High network retransmission rate as root cause

Understanding retransmission rate

When a network link or segment is overloaded or under performing, it drops data packets. This is because overloaded network equipment queues are purged during periods of excessive traffic or limited hardware resources. In response, TCP protocol mechanisms attempt to fix the situation by re-transmitting the dropped packets.

Ideally, retransmission rates should not exceed 0.5% on local area networks and 2% in Internet or cloud based networks. Retransmission rates above 3% will negatively affect user experience in most modern applications. Retransmission issues are especially noticeable by customers using mobile devices in poor network coverage areas.

See the example below at 04:00 on the timeline. This period of high retransmission has dramatically increased the duration of each user action and reduced the number of user actions per minute. Although different applications have varying sensitivity to poor network connection quality, such a condition will likely not only be detectable on the infrastructure level. It will also affect the response time of your application’s services and ultimately degrade user experience in the form of increased load times. 

The problem is detected

Dynatrace detects this problem and monitors its severity across the infrastructure, service, and real user monitoring layers. Thereby showing you how this infrastructure issue translates into user experience problems for your customers. 

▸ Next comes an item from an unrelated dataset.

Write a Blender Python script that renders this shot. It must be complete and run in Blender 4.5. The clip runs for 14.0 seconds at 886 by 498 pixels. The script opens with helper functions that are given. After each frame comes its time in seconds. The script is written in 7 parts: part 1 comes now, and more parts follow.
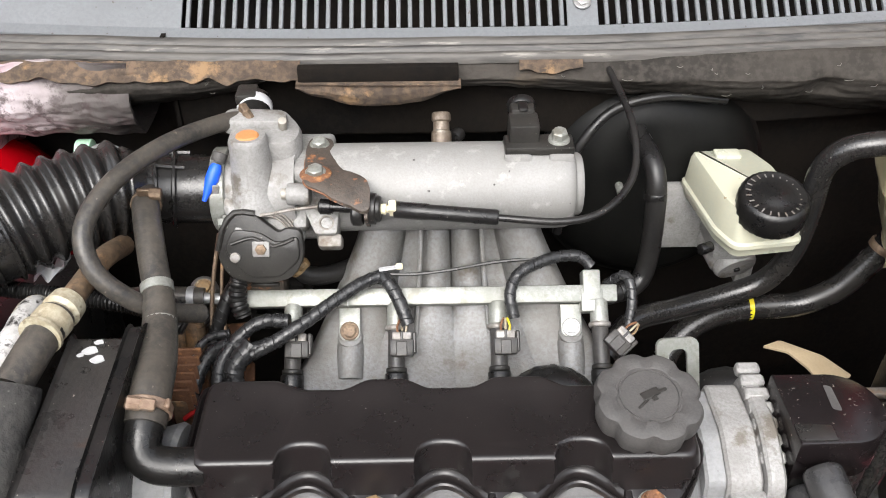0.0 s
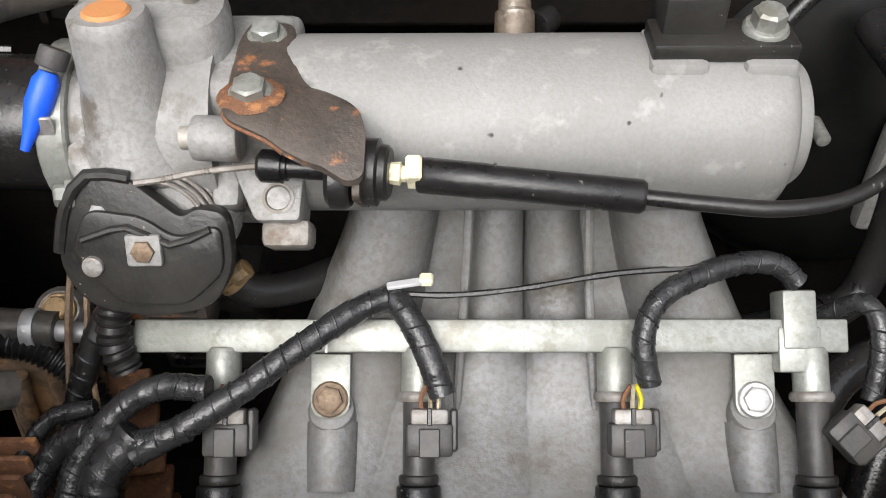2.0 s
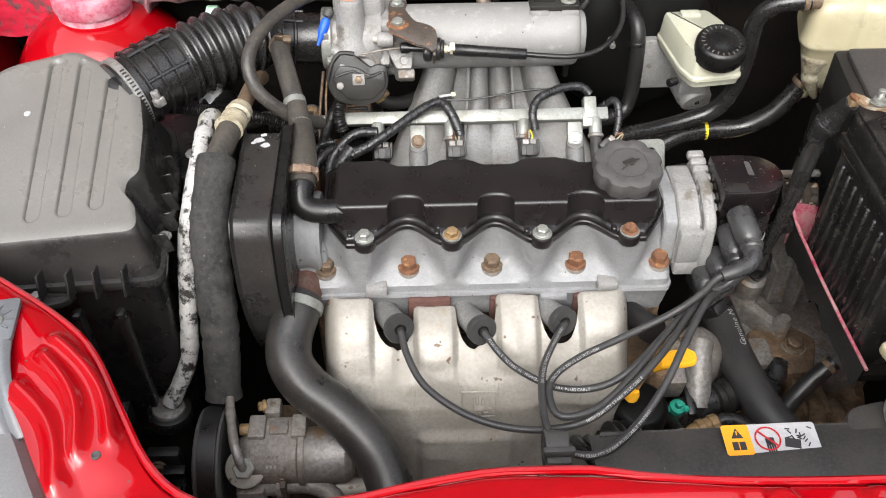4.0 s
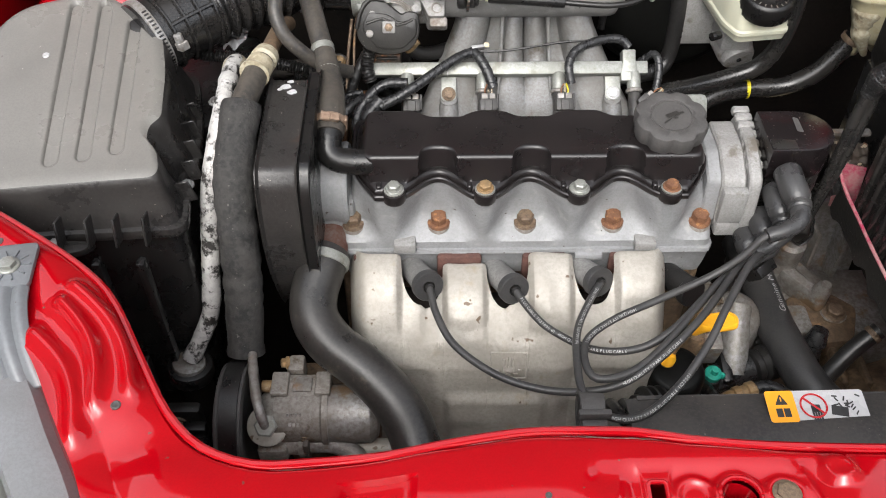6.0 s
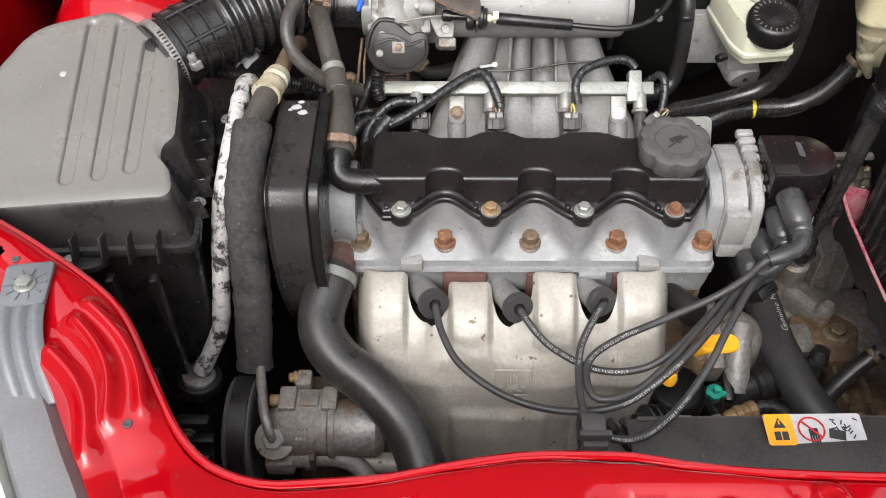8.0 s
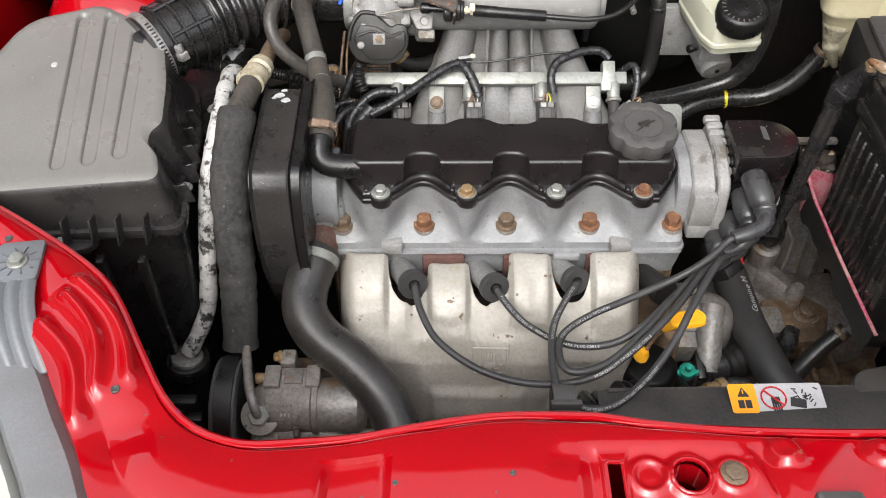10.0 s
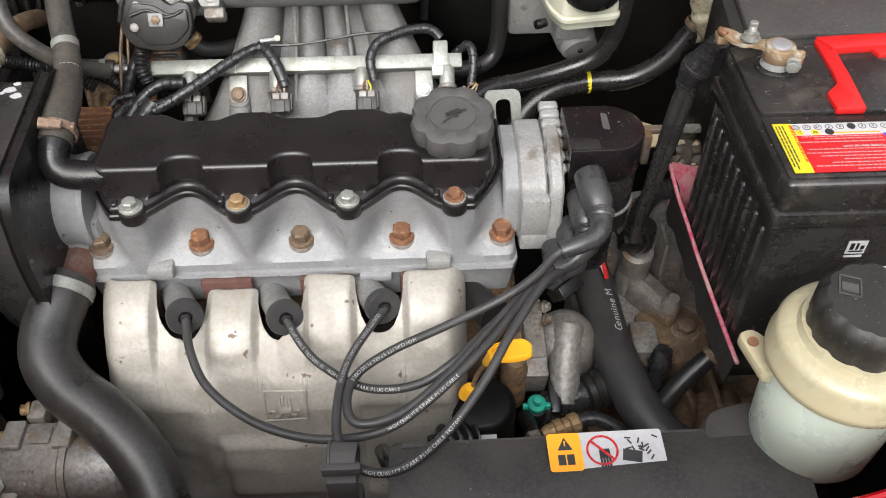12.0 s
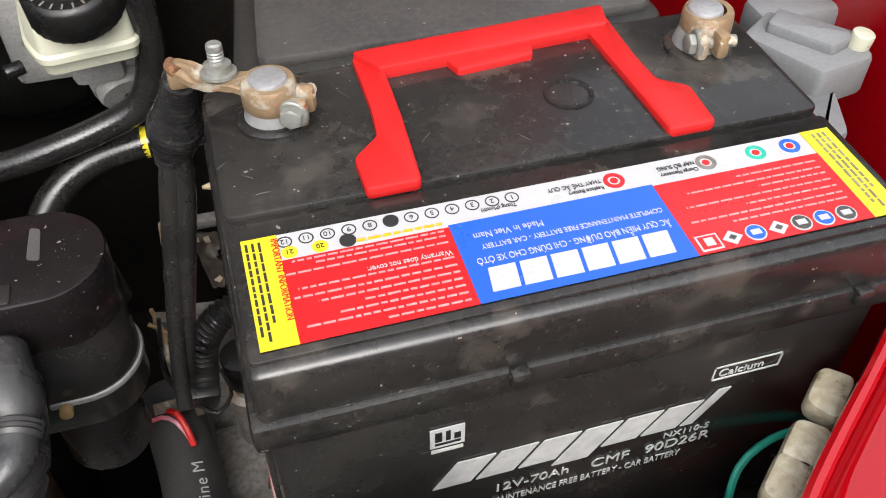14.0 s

Below is an example of packet loss causing high TCP retransmission rates on an Apache web server. This high TCP retransmission rate causes service response time to increase (the server stack needs more time to re-transmit the missing data packets). This ultimately has an impact on end user experience because the users now have to wait longer for their web pages to load.

Root cause analysis of the problem

Dynatrace correlates these incidents across the infrastructure, service, and user experience layers and presents its root cause analysis. See the Root cause section of the Problem page below: Retransmission rate is shown to be the root cause of this problem.